* **INSTRUCTIONS TO FOLLOW**: Check every line of the entries for "with", and copy the lines that hold it.
--- Start of DATA FOR THE TASK ---
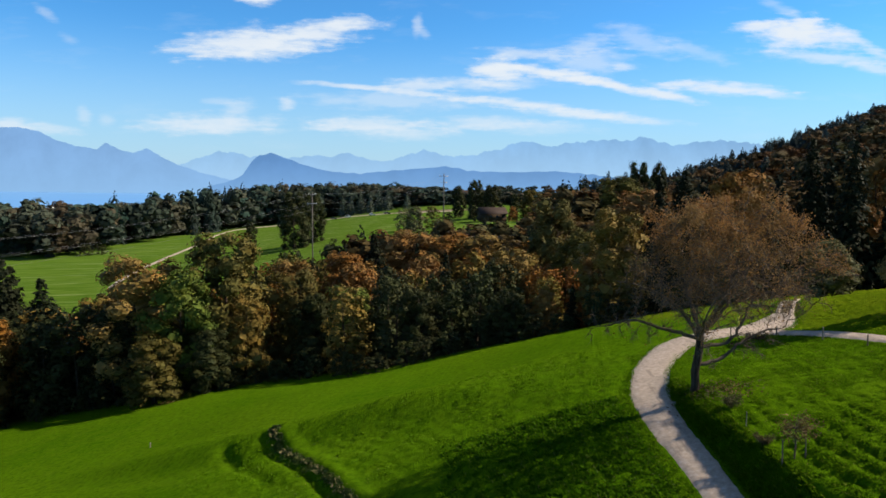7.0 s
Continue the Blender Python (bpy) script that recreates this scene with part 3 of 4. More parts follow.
--- End of DATA FOR THE TASK ---
--- Start of DATA FOR THE TASK ---
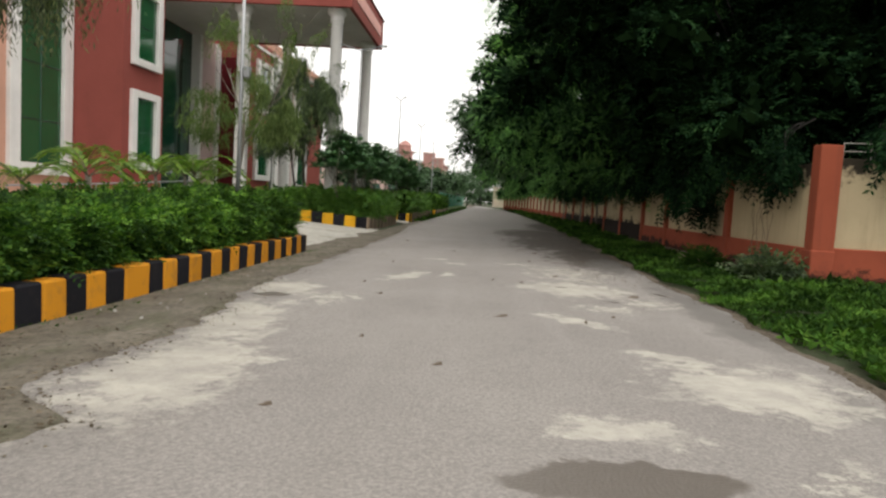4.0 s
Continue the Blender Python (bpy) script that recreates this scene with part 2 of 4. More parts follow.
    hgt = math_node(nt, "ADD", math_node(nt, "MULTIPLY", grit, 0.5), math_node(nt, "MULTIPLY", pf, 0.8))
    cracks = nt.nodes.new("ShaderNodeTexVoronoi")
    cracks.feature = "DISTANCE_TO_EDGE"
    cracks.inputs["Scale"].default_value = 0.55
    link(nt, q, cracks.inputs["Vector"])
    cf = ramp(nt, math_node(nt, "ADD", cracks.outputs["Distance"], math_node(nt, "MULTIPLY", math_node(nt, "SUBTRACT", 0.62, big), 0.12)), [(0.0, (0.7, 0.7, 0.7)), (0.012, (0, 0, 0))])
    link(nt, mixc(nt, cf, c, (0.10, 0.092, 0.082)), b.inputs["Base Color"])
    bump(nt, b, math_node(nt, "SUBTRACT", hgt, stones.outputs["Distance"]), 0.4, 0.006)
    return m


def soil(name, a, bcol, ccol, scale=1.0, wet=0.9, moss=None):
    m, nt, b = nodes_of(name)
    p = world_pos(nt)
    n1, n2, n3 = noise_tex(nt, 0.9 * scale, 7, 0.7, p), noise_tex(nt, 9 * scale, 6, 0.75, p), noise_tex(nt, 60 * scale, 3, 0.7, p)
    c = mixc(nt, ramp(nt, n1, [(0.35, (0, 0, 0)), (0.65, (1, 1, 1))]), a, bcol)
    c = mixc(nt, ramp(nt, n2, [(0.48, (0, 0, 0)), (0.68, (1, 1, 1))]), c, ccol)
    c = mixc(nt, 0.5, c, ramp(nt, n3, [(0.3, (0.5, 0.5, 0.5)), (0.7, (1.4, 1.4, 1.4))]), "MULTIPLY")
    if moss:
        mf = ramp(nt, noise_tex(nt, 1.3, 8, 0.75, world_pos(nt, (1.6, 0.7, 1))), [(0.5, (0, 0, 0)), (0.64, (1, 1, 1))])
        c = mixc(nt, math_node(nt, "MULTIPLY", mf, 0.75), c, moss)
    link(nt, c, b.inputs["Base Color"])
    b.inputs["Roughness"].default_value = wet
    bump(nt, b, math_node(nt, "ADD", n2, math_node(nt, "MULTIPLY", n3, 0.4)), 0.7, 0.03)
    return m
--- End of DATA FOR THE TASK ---
* **PROBLEM SOLUTION**:
Continue the Blender Python (bpy) script that recreates this scene with part 3 of 4. More parts follow.
Continue the Blender Python (bpy) script that recreates this scene with part 2 of 4. More parts follow.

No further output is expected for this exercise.